Contemporary fire regimes in a fragmented and an unfragmented landscape: implications for vegetation structure and persistence of the fire-sensitive malleefowl

Blair C. Parsons A B D and Carl R. Gosper A C
+ Author Affiliations
- Author Affiliations

A CSIRO Ecosystem Sciences, Private Bag 5, Wembley, WA 6913, Australia.

B School of Animal Biology M092, University of Western Australia, 35 Stirling Highway, Crawley, WA 6009, Australia.

C Science Division, Department of Environment and Conservation, Locked Bag 104, Bentley Delivery Centre, WA 6983, Australia.
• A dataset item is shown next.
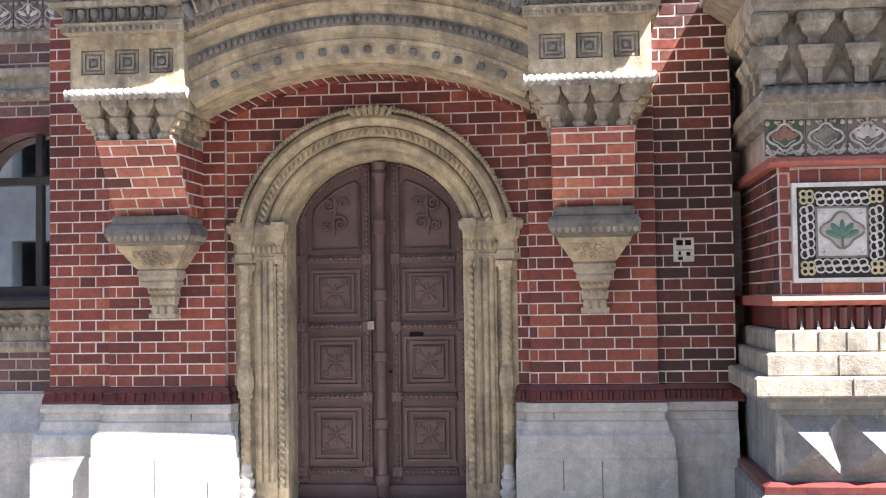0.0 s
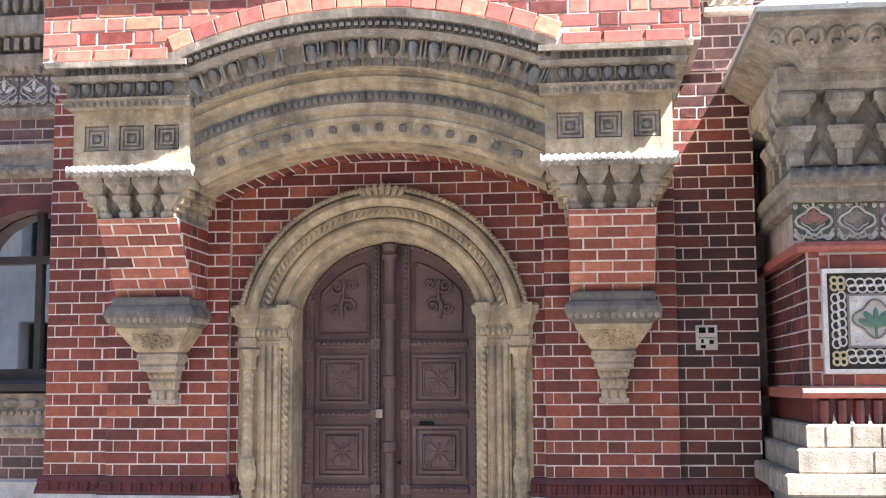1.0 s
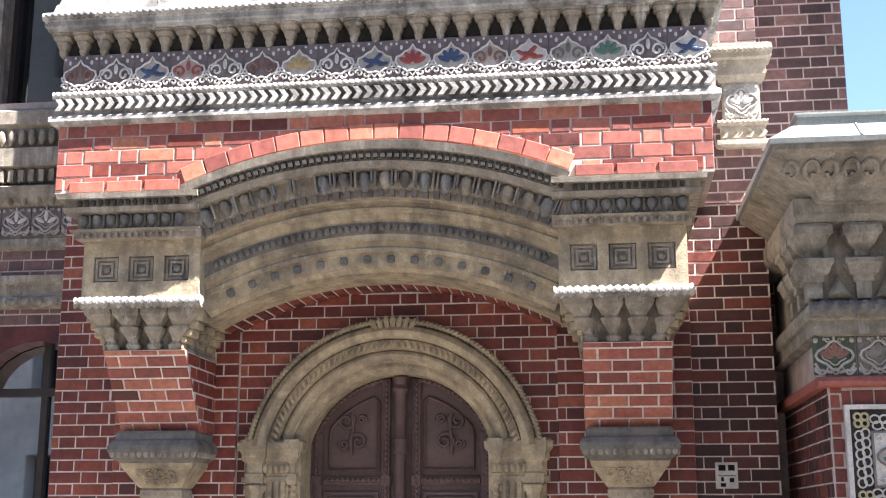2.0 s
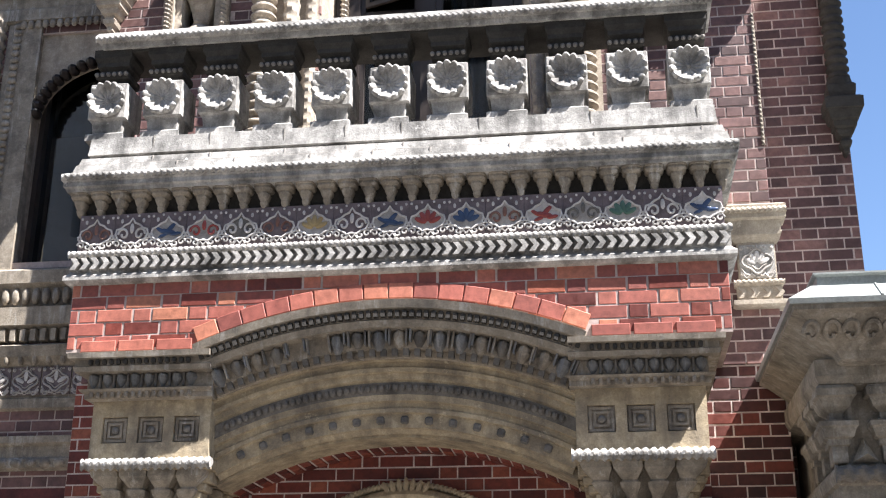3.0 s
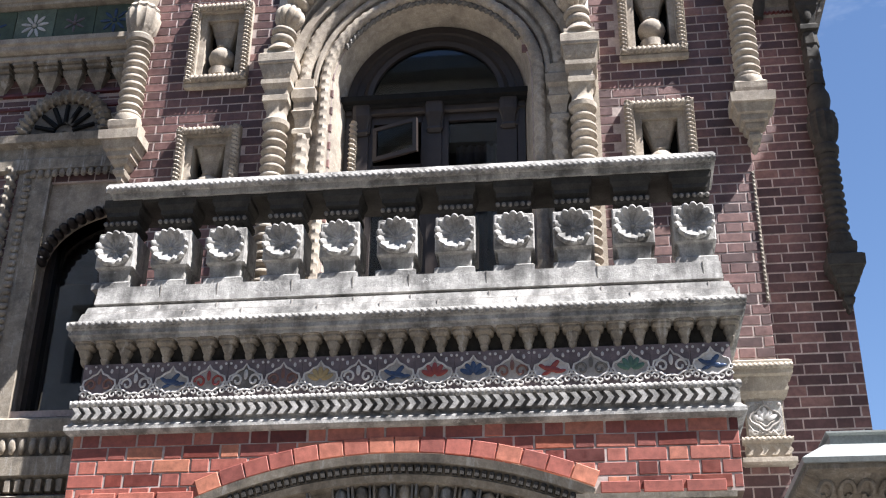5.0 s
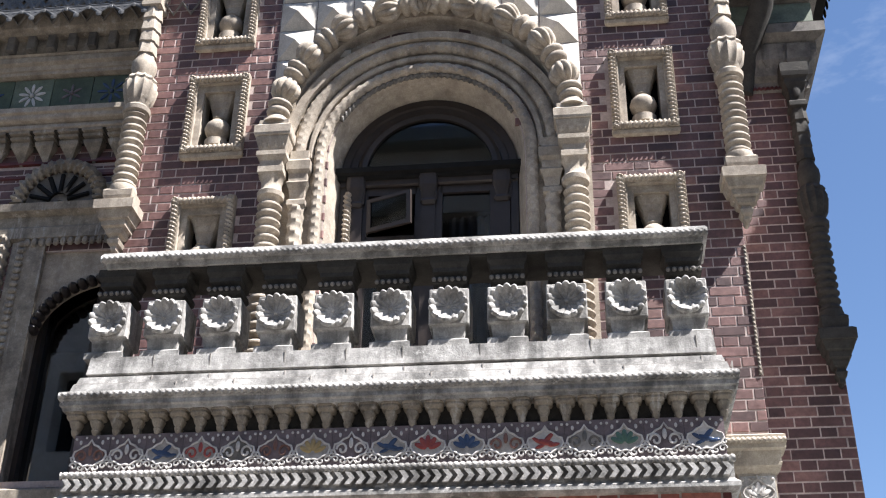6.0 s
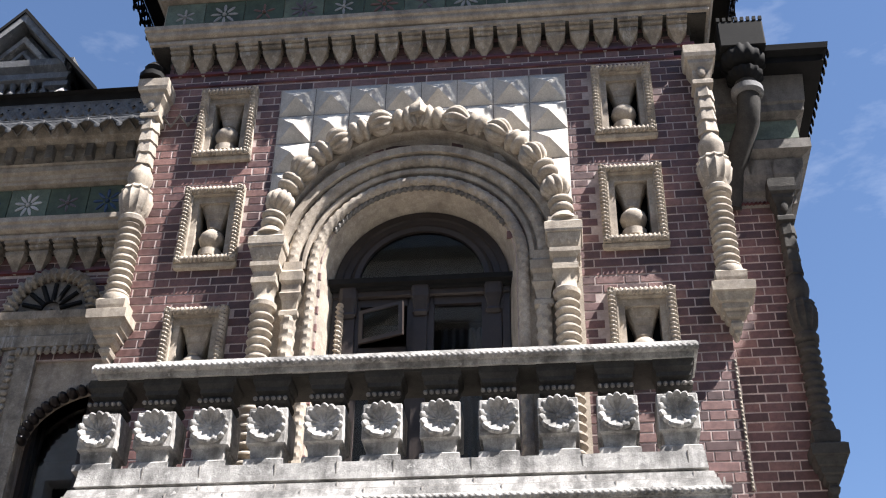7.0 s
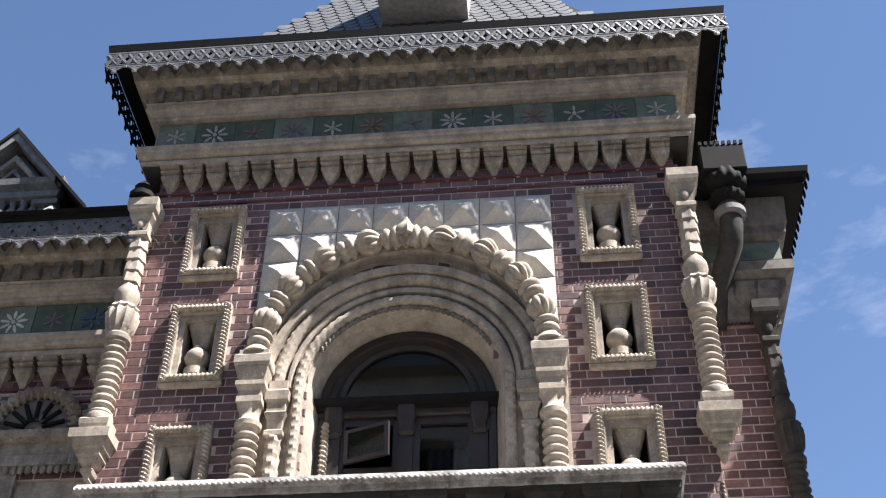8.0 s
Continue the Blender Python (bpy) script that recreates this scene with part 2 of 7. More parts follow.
def lathe(profile, seg=16, at=(0, 0, 0), bm=None, twist=None, lobes=0, depth=0.0):
    """A turned piece: rows (radius, z). lobes and depth flute it; twist (turns per metre) winds the flutes."""
    bm = bm or bmesh.new()
    rings = []
    for r, z in profile:
        ring = []
        for k in range(seg):
            a = 2 * math.pi * k / seg
            q = r * (1 + depth * math.cos(lobes * a + (twist or 0) * 2 * math.pi * z)) if lobes else r
            ring.append(bm.verts.new((at[0] + q * math.cos(a), at[1] + q * math.sin(a), at[2] + z)))
        rings.append(ring)
    for a, b in zip(rings, rings[1:]):
        for k in range(seg):
            j = (k + 1) % seg
            bm.faces.new((a[k], a[j], b[j], b[k]))
    bm.faces.new(rings[0][::-1])
    bm.faces.new(rings[-1])
    return bm


def tube(points, radius, seg=8, bm=None, turns=0.0, lobes=2, depth=0.22, normal=(0, -1, 0), close=True):
    """A tube along points; turns > 0 winds it like a rope (strand turns along the whole)."""
    bm = bm or bmesh.new()
    pts = [Vector(p) for p in points]
    n = Vector(normal)
    rings = []
    for i, p in enumerate(pts):
        d = (pts[min(i + 1, len(pts) - 1)] - pts[max(i - 1, 0)]).normalized()
        u = d.cross(n).normalized()
        w = d.cross(u)
        ring = []
        for k in range(seg):
            a = 2 * math.pi * k / seg
            r = radius * (1 + (depth * math.cos(lobes * (a + 2 * math.pi * turns * i / (len(pts) - 1))) if turns else 0))
            ring.append(bm.verts.new(p + r * (math.cos(a) * u + math.sin(a) * w)))
        rings.append(ring)
    for a, b in zip(rings, rings[1:]):
        for k in range(seg):
            j = (k + 1) % seg
            bm.faces.new((a[k], a[j], b[j], b[k]))
    if close:
        bm.faces.new(rings[0][::-1])
        bm.faces.new(rings[-1])
    return bm


def rope(a, b, radius, step=0.045, bm=None, lobes=2, depth=0.28):
    """A straight rope moulding; step: the length between two strands."""
    a, b = Vector(a), Vector(b)
    length = (b - a).length
    turns = length / step / lobes
    n = max(8, int(length / step * 8))
    nrm = (0, -1, 0) if abs((b - a).normalized().y) < 0.9 else (0, 0, 1)
    return tube([a.lerp(b, i / n) for i in range(n + 1)], radius, 10, bm, turns, lobes, depth, nrm)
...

D Corresponding author. Present address: Outback Ecology, 1/71 Troy Terrace, Jolimont, WA 6014, Australia. Email: blair.parsons@outbackecology.com

International Journal of Wildland Fire 20(2) 184-194 https://doi.org/10.1071/WF09099
Submitted: 10 September 2009  Accepted: 16 July 2010   Published: 30 March 2011

Abstract

Habitat fragmentation alters fire regimes by changing the spatial and temporal context in which fire operates, potentially altering ecosystem state and threatening taxa. In the fragmented wheatbelt of Western Australia, spatial patterns of contemporary fire and their effects on biodiversity conservation are poorly understood. We addressed this by: (1) determining if fire regimes differed between vegetation remnants of differing sizes and uncleared vegetation, using analysis of satellite imagery; (2) determining vegetation structural responses to time since fire in three habitats: mallee-shrub, Acacia shrublands and mallee-heath; and (3) exploring the consequences of these differences, using the fire-sensitive malleefowl (Leipoa ocellata) as a case study. Fire was infrequent in small remnants, more frequent in large remnants, and most frequent in uncleared areas. Key vegetation structural attributes for malleefowl, such as canopy and litter cover, increased beyond 45 years post-fire in mallee-shrub, reached a plateau in mallee-heath after 30–40 years, and declined in Acacia shrublands after 25–40 years. Senescence in long-unburnt vegetation, combined with rare contemporary fires, suggest progressive decline in habitat quality of Acacia shrublands for malleefowl in the wheatbelt. In the adjacent, continuously vegetated landscapes, more frequent (and extensive) fires in structurally developing mallee-shrub communities are of concern for malleefowl conservation.

Additional keywords: bird, chronosequence, habitat, remote sensing, senescence.